If only more Americans and
others can grasp that the main long-range hope for the world
is this community of conscience and understanding, that whether
in the protection of constitutional rights, or in reaching out
to the innocent victims of American power (as in Iraq), or in
relying on understanding and rational analysis "we"
can do a great deal better than we have so far done. Of course
this won't lead directly to changed policies on Palestine, or
a less skewed defence budget, or more enlightened environmental
and energy attitudes: but where else but in this sort of decent
back-tracking is there room for hope? Perhaps this constituency
may grow in the United States, but speaking as a Palestinian,
I must also hope that a similar constituency should be emerging
in the Arab and Muslim world.
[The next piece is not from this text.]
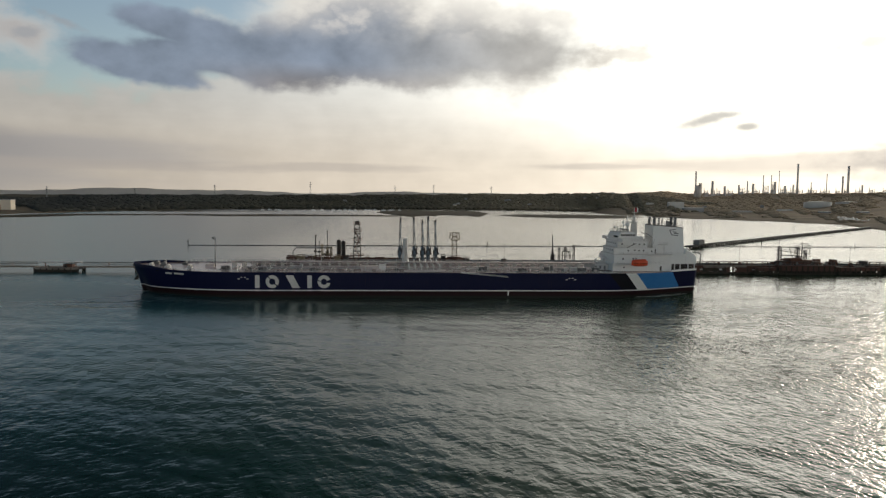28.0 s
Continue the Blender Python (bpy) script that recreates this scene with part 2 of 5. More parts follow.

We must start thinking about ourselves
as responsible for the poverty, ignorance, illiteracy, and repression
that have come to dominate our societies, evils that we have
allowed to grow despite our complaints about Zionism and imperialism.
How many of us, for example, have openly and honestly stood up
for secular politics and have condemned the use of religion in
the Islamic world as roundly and as earnestly as we have denounced
the manipulation of Judaism and Christianity in Israel and the
West? How many of us have denounced all suicidal missions as
immoral and wrong, even though we have suffered the ravages of
colonial settlers and inhuman collective punishment? We can no
longer hide behind the injustices done to us, anymore than we
can passively bewail the American support for our unpopular leaders.
A new secular Arab politics must now make itself known, without
for a moment condoning or supporting the militancy (it is madness)
of people willing to kill indiscriminately. There can be no more
ambiguity on that score.
I have been arguing for years
that our main weapons as Arabs today are not military but moral,
and that one reason why, unlike the struggle against apartheid
in South Africa, the Palestinian struggle for self- determination
against Israeli oppression has not caught the world's imagination
is that we cannot seem to be clear about our goals and our methods,
and we have not stated unambiguously enough that our purpose
is coexistence and inclusion, not exclusivism and a return to
some idyllic and mythical past. The time has come for us to be
forthright and to start immediately to examine, re-examine and
reflect on our own policies as so many Americans and Europeans
are now doing. We should expect no less of ourselves than we
should of others. Would that all people took the time to try
to see where our leaders seem to be taking us, and for what reason.